From the Baltic Sea in the north to the Black Sea in the south, arctic temperatures and fresh heavy snowfall wreaked havoc, hitting power, water and food supplies.
Meteorologists forecast a few more days of abnormally cold weather before temperatures start to rise.
In Ukraine, many schools were shut after temperatures plunged towards -30 Celsius in eastern parts of the ex-Soviet republic.
Cold weather has claimed nearly 200 lives in Poland since the onset of winter in November, 70 of them since the start of January. In Ukraine, the cold has killed 256 since December 18, the health ministry in Kiev said. Many of the victims were homeless.
Six people froze to death in the Czech Republic and 11 in Romania.

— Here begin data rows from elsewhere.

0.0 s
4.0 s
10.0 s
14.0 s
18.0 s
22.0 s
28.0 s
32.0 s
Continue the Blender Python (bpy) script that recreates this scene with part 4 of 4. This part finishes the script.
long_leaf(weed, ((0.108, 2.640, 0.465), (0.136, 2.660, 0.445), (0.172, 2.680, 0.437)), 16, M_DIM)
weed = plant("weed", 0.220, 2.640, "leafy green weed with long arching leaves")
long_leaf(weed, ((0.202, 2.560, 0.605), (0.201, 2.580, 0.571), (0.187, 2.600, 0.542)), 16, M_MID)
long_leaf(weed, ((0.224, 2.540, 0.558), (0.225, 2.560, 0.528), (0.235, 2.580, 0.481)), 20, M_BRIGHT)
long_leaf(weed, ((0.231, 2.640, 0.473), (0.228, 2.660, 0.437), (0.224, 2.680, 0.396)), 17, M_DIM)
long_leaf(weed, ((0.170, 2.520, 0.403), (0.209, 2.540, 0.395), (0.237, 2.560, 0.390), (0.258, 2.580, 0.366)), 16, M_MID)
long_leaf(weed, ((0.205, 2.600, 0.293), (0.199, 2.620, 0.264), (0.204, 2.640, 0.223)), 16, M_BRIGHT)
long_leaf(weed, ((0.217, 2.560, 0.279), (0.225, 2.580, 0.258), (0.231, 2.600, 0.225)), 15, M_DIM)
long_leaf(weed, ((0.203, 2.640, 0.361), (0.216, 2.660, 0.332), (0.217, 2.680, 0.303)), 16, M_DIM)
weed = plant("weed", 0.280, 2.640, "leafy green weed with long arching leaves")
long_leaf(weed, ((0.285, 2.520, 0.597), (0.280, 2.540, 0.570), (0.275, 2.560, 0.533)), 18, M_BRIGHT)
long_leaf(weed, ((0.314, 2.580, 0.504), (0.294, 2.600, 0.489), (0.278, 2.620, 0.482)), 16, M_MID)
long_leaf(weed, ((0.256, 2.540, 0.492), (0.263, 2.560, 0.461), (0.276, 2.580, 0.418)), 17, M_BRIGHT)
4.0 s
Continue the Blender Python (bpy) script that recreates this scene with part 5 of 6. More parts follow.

Two homeless people died in the Bulgarian capital Sofia.
Schools were shut in a number of municipalities in northern and northeastern Bulgaria. Elsewhere, villages were cut off by heavy snow and suffered power, water and food supply problems.
Latvian authorities said the average temperature in the Baltic republic last week was -15 Celsius, 19 degrees below normal. Estonia and Lithuania reported similar data.
Heavy snow trapped 360 cars on a stretch of highway in Ukraine. Polish rail travellers faced lengthy delays because of freezing tracks and power lines. In parts of Poland, thousands of households have suffered power cuts.
Power shortages have also pushed up gas consumption, leaving Poland's reserves half depleted. A Polish state agency said on Monday half of the damage had now been fixed.
Thousands of Ukrainians were also left without heating in recent days due to serious power failures.
Though eastern Europe has borne the brunt of the latest cold snap, temperatures also dropped to -17 Celsius in the Netherlands, whose meteorological agency declared this the coldest winter in 30 years.